T.INV.2T returns the t-value where the specified probability is split equally between both tails. This is specifically designed for two-tailed tests and confidence intervals.
Here’s a side-by-side comparison with 20 degrees of freedom:
| Description | Formula | Result |
|--------------------------|----------------------|---------|
| One-tailed (95%) | =T.INV(0.95, 20) | 1.725 |
| Two-tailed (5% total) | =T.INV.2T(0.05, 20) | 2.086 |
| Manual two-tailed calc | =T.INV(0.975, 20) | 2.086 |
Notice that T.INV.2T(0.05, 20) equals T.INV(0.975, 20). The T.INV.2T function automatically handles the probability split, making it clearer for two-tailed analyses. When building a 95% confidence interval, you have 2.5% in each tail, so you need the t-value at the 97.5th percentile.
When to use each:
- Use T.INV for one-tailed hypothesis tests (testing if one value is greater OR less than another)
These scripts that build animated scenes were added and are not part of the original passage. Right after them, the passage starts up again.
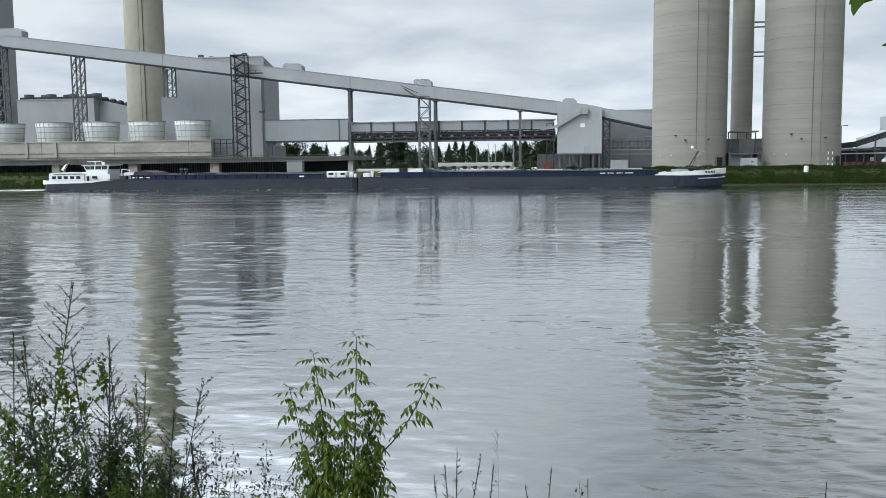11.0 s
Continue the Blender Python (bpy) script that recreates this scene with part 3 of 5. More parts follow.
def build_left_plant():
    b = site("turbine_hall", 0, 340, 4.6, "low pale grey hall with round roof fans", "building")
    part("wall", B((-218.2, -184.5, 0, 30, 0, 30.1)), M_CLADL, b)
    part("wing", prism([(-184.5, 0), (-168, 0), (-168, 26.2), (-184.5, 30.0)], 4, 30), M_CLAD, b)
    part("annex", B((-176.5, -168, -2, 4, 8, 19)), M_CLADL, b)
    # dark slab drawn in for the shaded gap beside the annex
    part("annex_shade", B((-168.0, -166.5, -2, 4, 0, 20)), M_DSTEEL, b)
    part("roof_edge", B((-218.4, -184.3, -0.2, 0.4, 29.8, 30.3)), M_CLAD, b)
    for k in range(7):
        x = -214.5 + 5.0 * k
        part("roof_fan", lathe(bmesh.new(), [(2.3, 30.1), (2.3, 31.0), (1.9, 31.2), (1.9, 31.9), (2.0, 32.4), (0.5, 32.6)], 20, x, 3 + (k % 2) * 4), M_STEEL, b, "grey roof fan")
        part("fan_guard", B((x - 2.6, x + 2.6, 0.4, 0.5, 30.3, 31.2)), M_DSTEEL, b)
    for k in range(5):
        x = -182.5 + 3.2 * k
        part("roof_fan", lathe(bmesh.new(), [(1.5, 25.5), (1.5, 30.6 - 0.75 * k), (0.8, 31.2 - 0.75 * k)], 14, x, 6), M_DSTEEL, b)
    t = site("high_tower_building", -235.0, 344, 4.6, "high grey-clad tower building beyond the gallery", "building")
    part("body", B((-6.2, 6.0, 0, 14, 0, 75)), M_CLAD, t)
    part("corner_strip", B((5.5, 6.05, -0.05, 0, 0, 75)), M_SEAM, t)
    t = site("steel_boiler_frame", -200, 305, 4.6, "dense dark steel frame tower full of pipes", "tower")
    for i, r in enumerate(lattice(-14, -4.2, -3, 4, 0, 58, 4.2, 0.55, 0.35)):
        part("post" if i < 4 else "brace", bars([r]), M_DSTEEL, t)
    for k in range(12):
        part("platform", B((-14.3, -3.9, -3.3, 4.3, 4.6 * k + 3, 4.6 * k + 3.25)), M_DSTEEL, t)
        part("pipe", bars([((-13 + 0.75 * k, -2 + 0.4 * k, 0), (-13 + 0.75 * k, -2 + 0.4 * k, 56), 0.5)], n=8), M_STEEL, t)
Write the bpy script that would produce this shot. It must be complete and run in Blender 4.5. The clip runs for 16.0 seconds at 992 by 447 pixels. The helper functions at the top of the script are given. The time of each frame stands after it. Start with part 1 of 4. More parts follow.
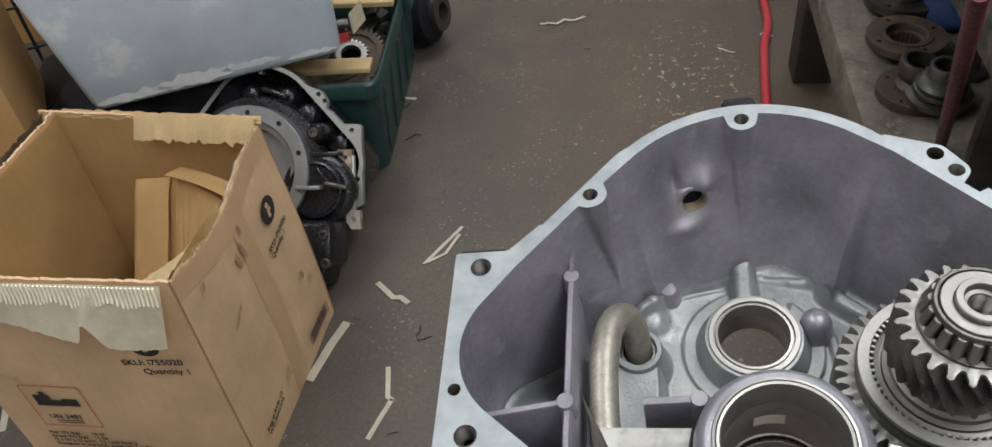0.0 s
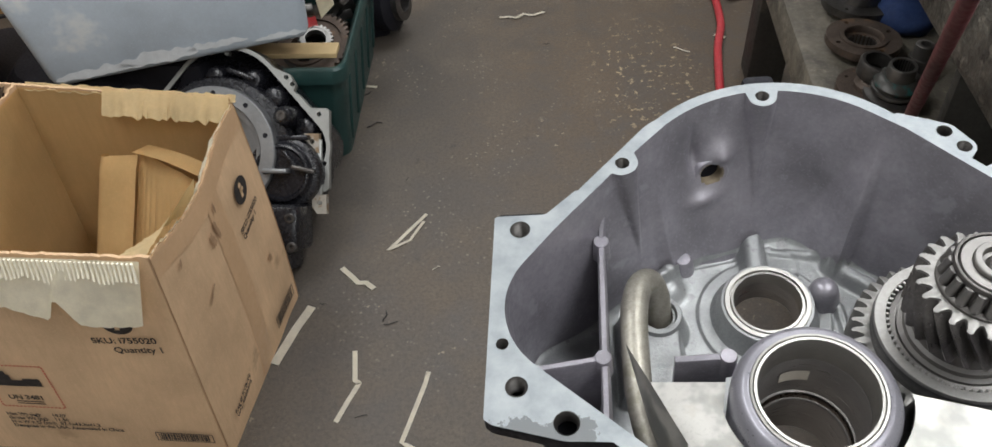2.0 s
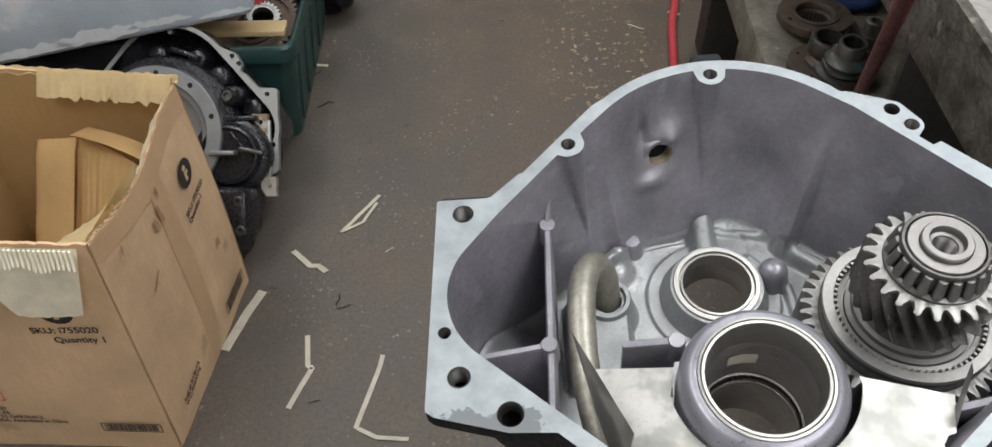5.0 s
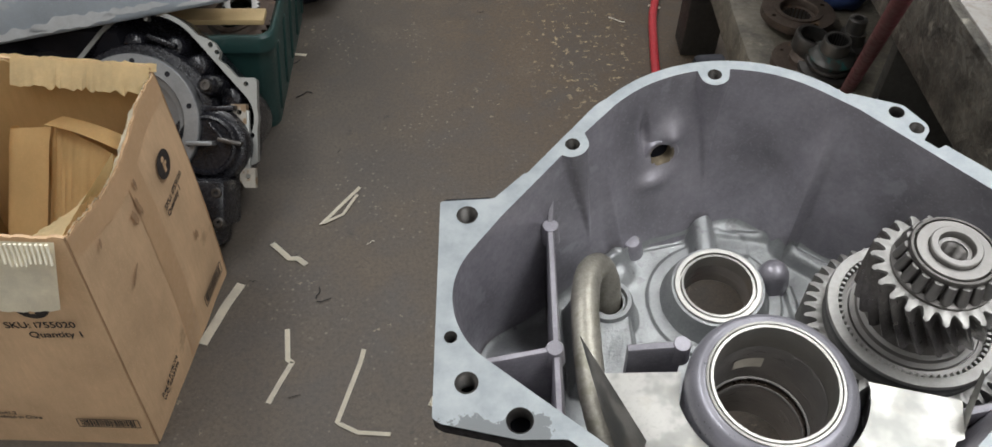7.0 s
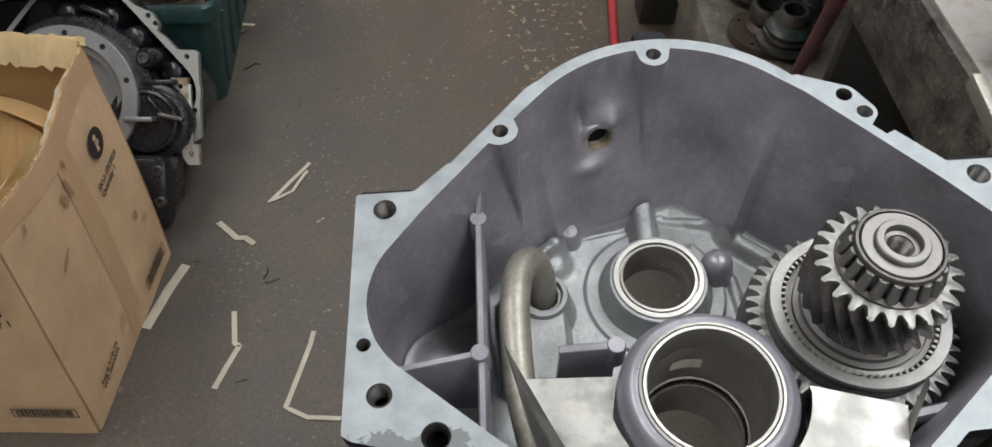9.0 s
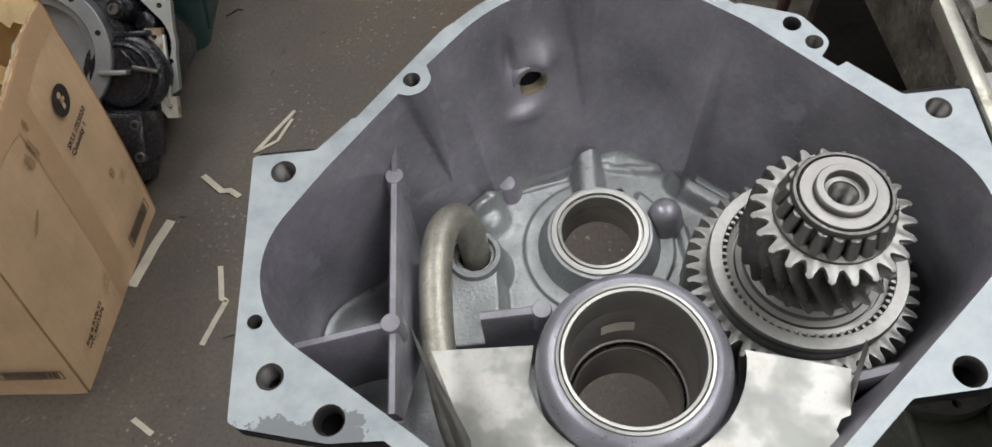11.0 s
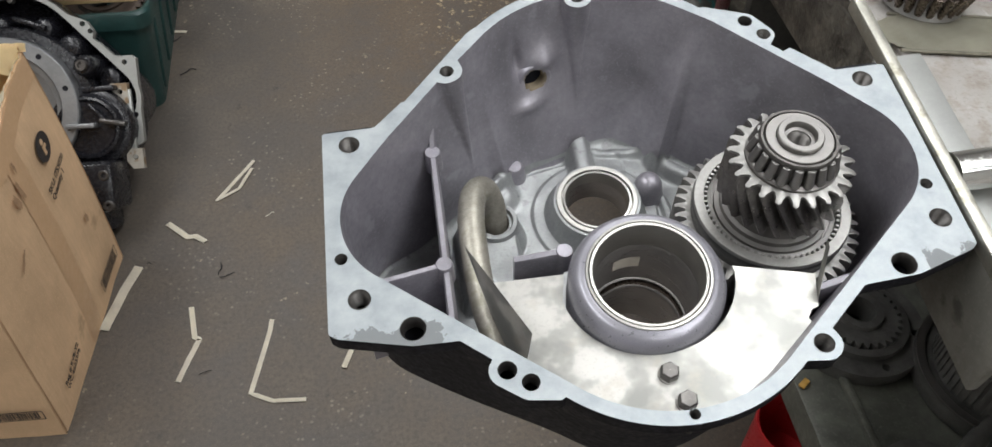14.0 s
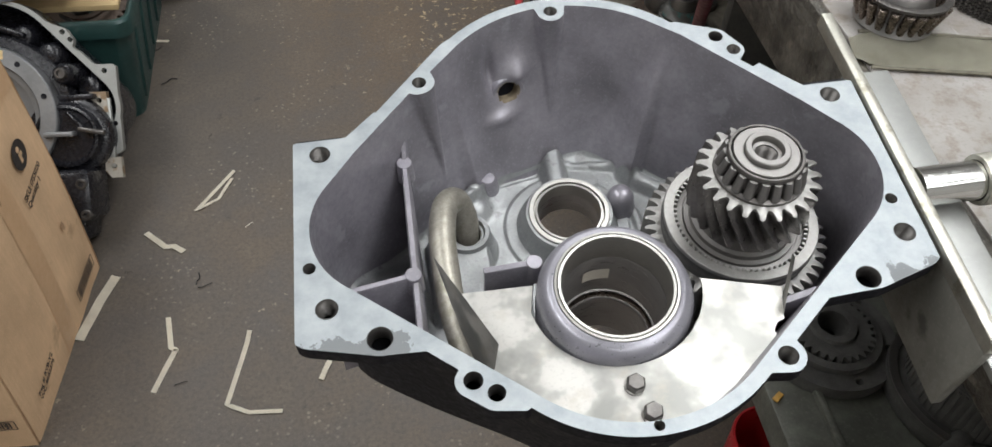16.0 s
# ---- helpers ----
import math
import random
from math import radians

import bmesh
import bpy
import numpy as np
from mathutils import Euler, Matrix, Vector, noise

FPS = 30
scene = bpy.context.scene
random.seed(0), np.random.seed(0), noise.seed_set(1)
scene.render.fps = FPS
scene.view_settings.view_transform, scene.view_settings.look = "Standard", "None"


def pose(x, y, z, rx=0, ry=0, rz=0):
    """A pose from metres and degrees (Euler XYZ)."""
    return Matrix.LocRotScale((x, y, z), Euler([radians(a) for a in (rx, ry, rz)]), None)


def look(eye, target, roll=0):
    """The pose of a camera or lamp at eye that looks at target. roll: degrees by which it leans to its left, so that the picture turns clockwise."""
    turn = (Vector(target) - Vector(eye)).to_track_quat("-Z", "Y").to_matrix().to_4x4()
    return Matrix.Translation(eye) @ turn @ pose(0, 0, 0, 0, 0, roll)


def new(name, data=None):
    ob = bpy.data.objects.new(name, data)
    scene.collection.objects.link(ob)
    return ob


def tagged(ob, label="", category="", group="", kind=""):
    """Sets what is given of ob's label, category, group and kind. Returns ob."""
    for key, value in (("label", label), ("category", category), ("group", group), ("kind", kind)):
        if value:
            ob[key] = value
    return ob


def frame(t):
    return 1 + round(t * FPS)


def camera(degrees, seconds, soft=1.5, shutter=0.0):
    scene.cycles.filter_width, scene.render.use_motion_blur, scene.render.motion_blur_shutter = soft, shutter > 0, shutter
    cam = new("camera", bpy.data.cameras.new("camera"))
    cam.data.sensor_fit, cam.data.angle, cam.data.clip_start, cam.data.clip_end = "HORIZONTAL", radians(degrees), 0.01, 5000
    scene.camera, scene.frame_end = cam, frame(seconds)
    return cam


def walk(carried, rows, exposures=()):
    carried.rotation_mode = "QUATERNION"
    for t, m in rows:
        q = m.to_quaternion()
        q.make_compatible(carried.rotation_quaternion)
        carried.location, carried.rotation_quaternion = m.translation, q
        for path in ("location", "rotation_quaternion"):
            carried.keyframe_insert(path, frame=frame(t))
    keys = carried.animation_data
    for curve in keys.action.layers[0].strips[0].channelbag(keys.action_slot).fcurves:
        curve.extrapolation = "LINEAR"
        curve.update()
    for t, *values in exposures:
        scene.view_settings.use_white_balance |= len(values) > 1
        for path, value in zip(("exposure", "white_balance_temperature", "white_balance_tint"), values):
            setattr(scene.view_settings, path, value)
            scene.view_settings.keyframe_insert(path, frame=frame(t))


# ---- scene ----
cam = camera(59.1, 16.0)
PATH = [
    (0, (0.085, 0.065, 1.408), (-0.028, 1.532, 0.054), -7.2),
    (0.5, (0.053, 0.049, 1.401), (0.003, 1.508, 0.033), -6.9),
    (1, (0.035, 0.033, 1.411), (0.047, 1.488, 0.039), -5.8),
    (1.5, (0.018, 0.032, 1.409), (0.052, 1.493, 0.043), -3.8),
    (2, (0.005, 0.034, 1.408), (0.05, 1.495, 0.044), -1.9),
    (2.5, (0.007, 0.036, 1.406), (0.058, 1.488, 0.032), -1.3),
    (3, (0.007, 0.038, 1.405), (0.064, 1.486, 0.026), -1.2),
    (3.5, (0.007, 0.045, 1.402), (0.073, 1.485, 0.015), -0.9),
    (4, (0.012, 0.048, 1.403), (0.092, 1.483, 0.012), -0.6),
    (4.5, (0.019, 0.051, 1.397), (0.133, 1.481, 0.003), -0.3),
    (4.7, (0.019, 0.05, 1.397), (0.143, 1.476, 0.0), -0.3),
    (7, (-0.004, 0.066, 1.395), (0.194, 1.464, -0.022), 2.2),
    (7.5, (-0.006, 0.066, 1.395), (0.209, 1.458, -0.025), 2.6),
    (8, (-0.005, 0.071, 1.392), (0.234, 1.458, -0.029), 3.2),
    (8.5, (0.005, 0.086, 1.378), (0.266, 1.453, -0.059), 3.5),
    (8.7, (0.015, 0.094, 1.379), (0.28, 1.447, -0.069), 3.7),
    (10.8, (0.114, 0.142, 1.347), (0.313, 1.387, -0.205), 2.7),
    (11, (0.107, 0.136, 1.352), (0.303, 1.371, -0.209), 0.2),
    (11.5, (0.062, 0.097, 1.368), (0.279, 1.375, -0.155), -3.3),
    (12, (0.03, 0.052, 1.362), (0.358, 1.339, -0.133), -0.3),
    (12.5, (0.008, 0.017, 1.367), (0.358, 1.291, -0.134), 1.6),
    (13, (0.007, 0.007, 1.382), (0.378, 1.305, -0.095), 2.4),
    (13.5, (0.001, 0.014, 1.386), (0.386, 1.324, -0.074), 3.0),
    (14, (0.006, 0.019, 1.388), (0.403, 1.337, -0.063), 3.6),
    (14.5, (0.004, 0.019, 1.392), (0.41, 1.341, -0.053), 4.4),
    (15, (0.014, 0.014, 1.389), (0.433, 1.34, -0.049), 4.8),
    (15.5, (0.017, 0.014, 1.389), (0.444, 1.342, -0.044), 5.0),
    (16, (0.016, 0.014, 1.389), (0.45, 1.345, -0.04), 5.0),
]
walk(cam, [(t, look(eye, target, roll)) for t, eye, target, roll in PATH], exposures=((0.0, 0.0), (1.0, -0.02), (2.0, 0.15), (4.5, 0.15), (7.0, -0.03), (8.5, -0.04), (11.0, -0.12), (12.0, -0.09), (12.6, 0.15), (14.0, 0.17), (16.0, 0.18)))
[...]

- Use T.INV.2T for two-tailed hypothesis tests and confidence intervals (testing if values are different in either direction)
Common Errors and Troubleshooting
#NUM! Error
This occurs when your inputs violate the function’s constraints:
=T.INV(1.5, 20) // Error: probability > 1
=T.INV(-0.1, 20) // Error: probability < 0
=T.INV(0.95, 0) // Error: degrees of freedom < 1
=T.INV(0.95, -5) // Error: negative degrees of freedom
Fix: Ensure probability is between 0 and 1, and degrees of freedom is at least 1:
=T.INV(0.95, 20) // Correct
=T.INV(0.05, 15) // Correct
#VALUE! Error
This happens with non-numeric inputs:
=T.INV("high", 20) // Error: text instead of number
=T.INV(0.95, "many") // Error: text instead of number
Fix: Use numeric values or cell references containing numbers:
=T.INV(A1, B1) // Correct if A1 and B1 contain valid numbers
Choosing the Wrong Tail
A conceptual error rather than an Excel error, but critically important:
// Wrong: Using T.INV for a two-tailed 95% CI
=T.INV(0.95, 24) // Returns 1.711 - incorrect for two-tailed
// Correct: Using T.INV.2T or adjusting the probability
=T.INV.2T(0.05, 24) // Returns 2.064 - correct
=T.INV(0.975, 24) // Returns 2.064 - also correct
Step-by-Step Example: Complete Statistical Analysis
Let’s perform a complete analysis to determine if a new training program improved sales performance. We have sales figures (in thousands) from 12 employees after the training:
| A | B | C | D |
|------------|--------|-----------------------------|-----------|
| Employee | Sales | Statistic | Value |
| 1 | 47.3 | Sample Mean | =AVERAGE(B2:B13) |
| 2 | 52.1 | Sample Std Dev | =STDEV.S(B2:B13) |
| 3 | 48.9 | Sample Size | =COUNT(B2:B13) |
| 4 | 51.2 | Degrees of Freedom | =D4-1 |
| 5 | 49.8 | Confidence Level | 0.95 |
| 6 | 53.4 | Alpha | =1-D6 |
| 7 | 50.1 | Critical t-value (two-tail) | =T.INV.2T(D7,D5) |
| 8 | 48.5 | Standard Error | =D3/SQRT(D4) |
| 9 | 52.8 | Margin of Error | =D8*D9 |
| 10 | 47.9 | Lower CI Bound | =D2-D10 |
| 11 | 51.6 | Upper CI Bound | =D2+D10 |
| 12 | 49.2 | Historical Mean | 45 |
| 13 | 50.7 | Improvement? | =IF(D13>D12,"Yes - CI above historical","Check needed") |
This setup calculates everything needed to determine if the training improved sales. If the lower confidence bound exceeds the historical mean of $45k, you have statistical evidence of improvement. The T.INV.2T function provides the critical value that properly accounts for the small sample size and two-tailed nature of the confidence interval.
The beauty of this approach is that it’s completely reproducible—change the data, and all calculations update automatically. This is how you build robust analytical spreadsheets that others can understand and verify.